The “electrifying” actor Anthony Hopkins called the best he ever worked with: “The most exciting and dangerous”

Having been an actor for over 60 years and evolved from a prodigiously talented upstart into one of the industry’s most beloved veterans, it’s only natural that someone of Anthony Hopkins‘ calibre has rubbed shoulders with some of the greatest and most famous names to grace the silver screen.

He grew accustomed to it at the beginning of his career when he became Laurence Olivier’s understudy and protege, and there aren’t many learning trees better to sit under than one of the all-time best. Even when he graduated to cinema in the late 1960s, there were legends everywhere he looked.

Among Hopkins’ many, many, many, many iconic co-stars are Katharine Hepburn, Daniel Day-Lewis, Jodie Foster, Brad Pitt, Gary Oldman, Morgan Freeman, Al Pacino, Sean Connery, Michael Caine, and Gene Hackman, all of whom are either superstars, decorated dramatic powerhouses, or both.
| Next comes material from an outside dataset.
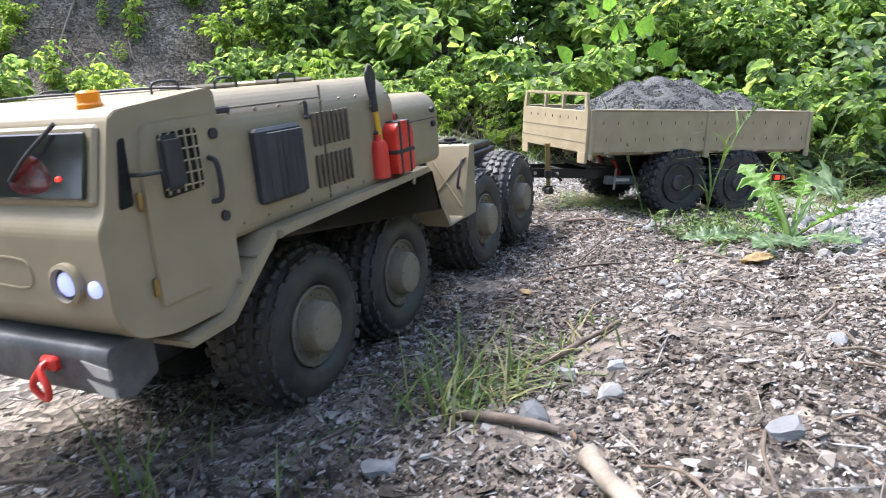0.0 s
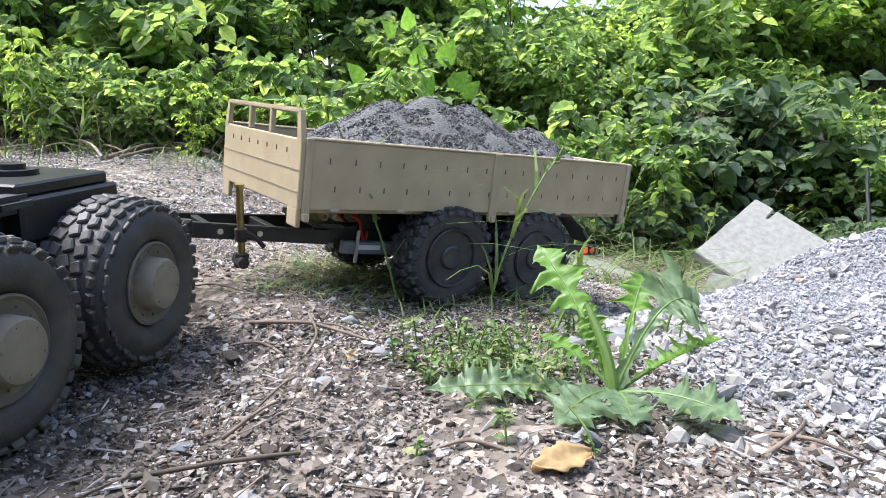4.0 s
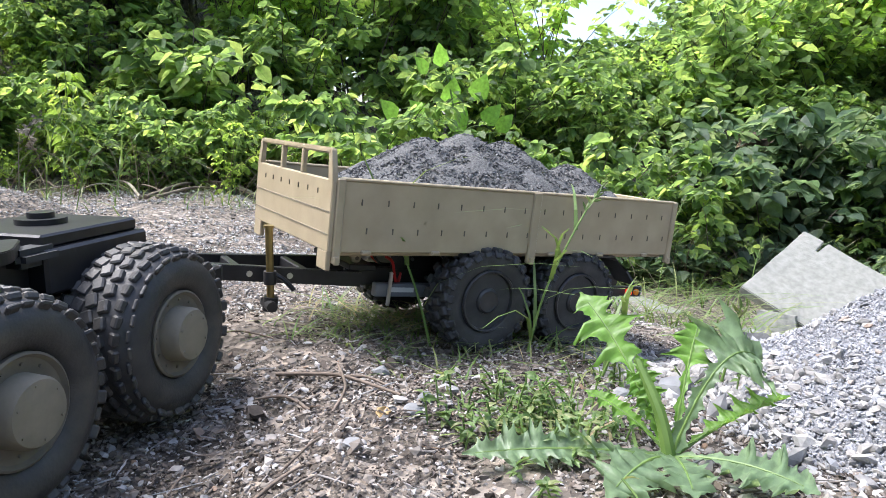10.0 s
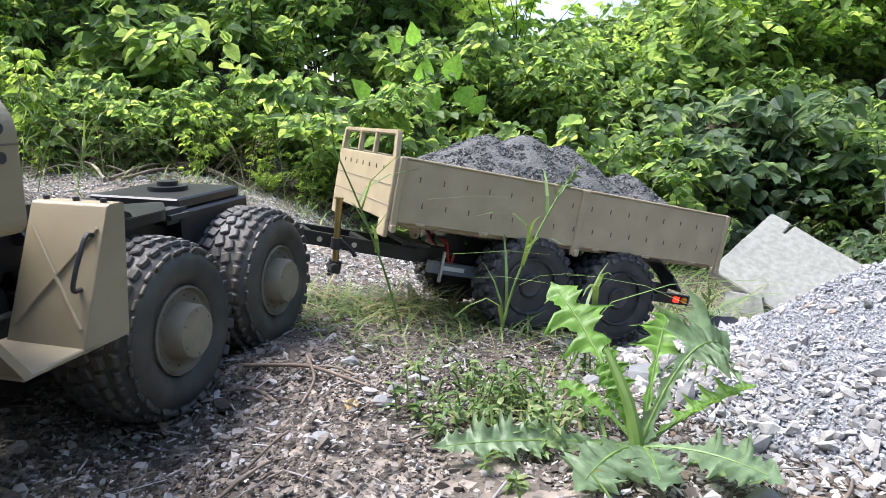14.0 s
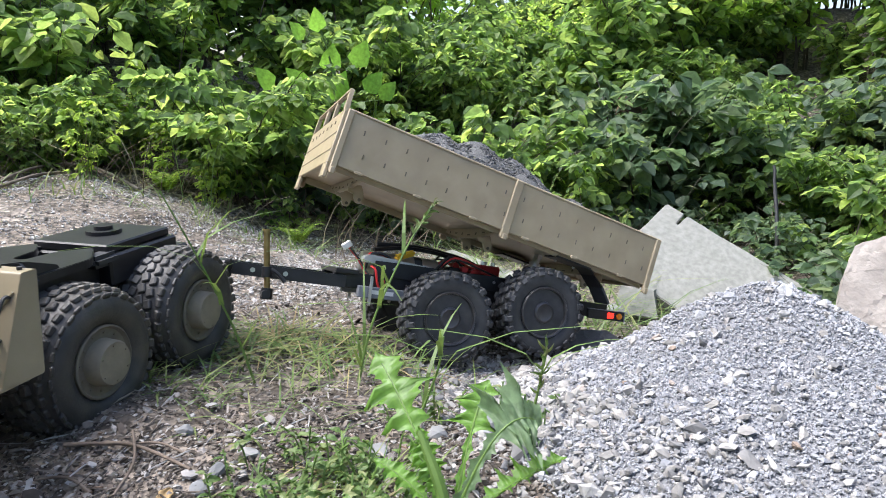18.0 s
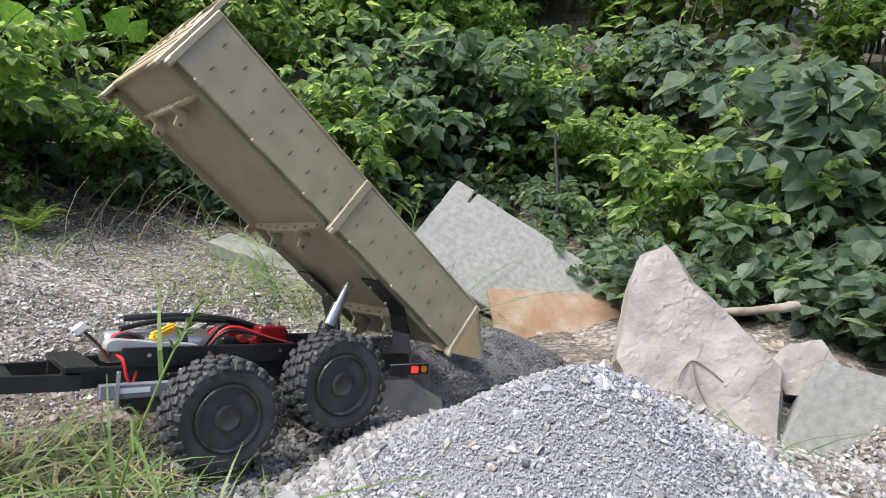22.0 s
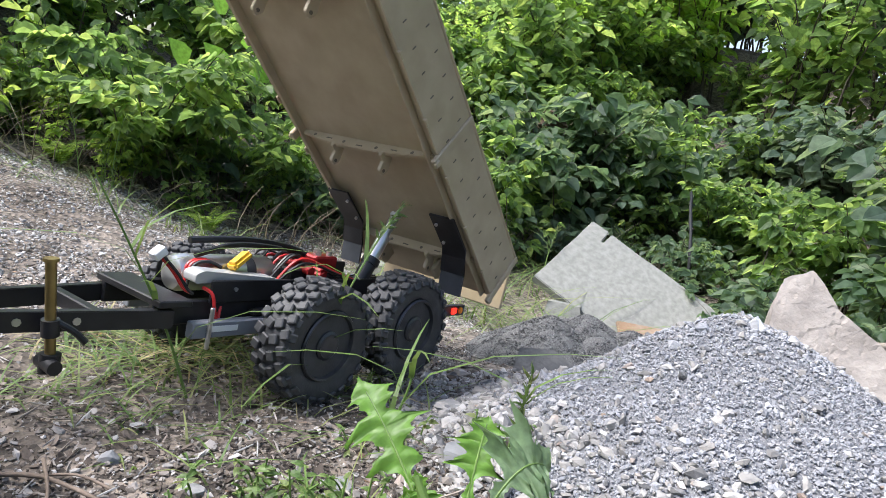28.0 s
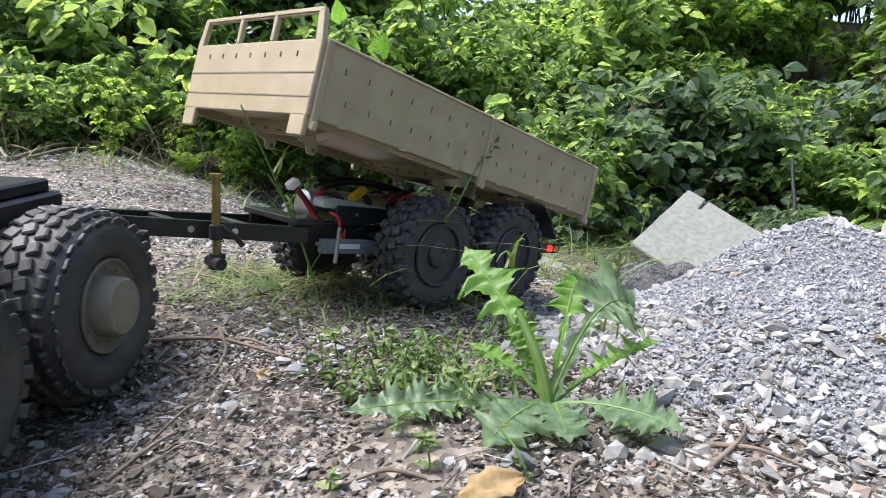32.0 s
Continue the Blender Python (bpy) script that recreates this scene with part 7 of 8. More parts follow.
def long_stalk(pts, seed, leaves, head=True):
    """A tall grass stalk with a drooping seed head and long side blades."""
    ob = thing("grass_stalk", "tall green grass stalk with drooping blades", "grass")
    bm = bmesh.new()
    tube(bm, pts, 0.0014, 6, 0.0007)
    part("stalk", bm, STEM, ob, "", True)
    rng = np.random.default_rng(seed)
    P = np.array(pts, float)
    n = leaves
    i = rng.uniform(0.0, 0.75, n) * (len(P) - 1)
    k = i.astype(int)
    base = P[k] + (P[k + 1] - P[k]) * (i - k)[:, None]
    hs, ws, ls = rng.uniform(0.05, 0.11, n), rng.uniform(0.003, 0.0045, n), rng.uniform(0.6, 1.8, n)
    for j in range(n):
        v, q = blades(rng, base[j:j + 1], hs[j:j + 1], ws[j:j + 1], ls[j:j + 1])
        mesh_part("blade", soup("blade", v, None, q), GRASS, ob)
    if head:
        tip, back = P[-1], P[-2]
        d = (tip - back) / np.linalg.norm(tip - back)
        m = 26
        b = tip + np.outer(np.linspace(-0.045, 0.0, m), d)
        dirs = d + rng.normal(0, 0.45, (m, 3))
        v, t, q = leaf_soup(b, dirs, rng.normal(0, 1, (m, 3)), np.full(m, 0.011), np.full(m, 0.003))
        mesh_part("seed_head", soup("seed_head", v, t, q), GRASS, ob)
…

That’s barely even scratching the surface of his lengthy list of scene partners, but there’s only room at the top for one. In a way, it seems fitting that Peter O’Toole would be the actor Hopkins named as the best he’d ever worked with because they were similar in more ways than one.

The most obvious was their penchant for a bevvy and a night on the town, although Hopkins gave that up several years after they worked together on A Lion in Winter. They also despised the trappings of celebrity that came with being a famous actor, and those similarities almost saw them come to blows.

“He was electrifying,” the two-time Academy Award winner told Playboy. “The most exciting and dangerous actor I’d ever worked with. We had some wild times together.” As professional as they were when the cameras were rolling, Hopkins and O’Toole regularly found themselves in booze-soaked opposition.

“O’Toole and I, both smashed, were ready to beat each other up,” he recalled. “He was mad. He drank as much as I did and probably more, and he had that kind of yearning zest for life. He hated the Welsh. He said, ‘You’re like that other Welsh bastard, Richard Burton. You’re a fucking misfit. Play the piano and all that stuff, and you’re a stargazer.'”

Hopkins’ passing interest in astrology was apparently enough to piss O’Toole off, which saw the former reciprocate by also calling the latter a “bastard” and revealing that he once invited him to step outside of a restaurant they were dining in to have a brawl in the streets, which didn’t come to pass. “I meant it,” the erstwhile Hannibal Lecter added for posterity. “I was going to deck him. I didn’t care.”

They were two peas in a hard-drinking, antagonistic, and Hollywood-hating pod, which might explain why O’Toole left such a lasting impression on Hopkins, an experience he’s never been able to replicate with another actor.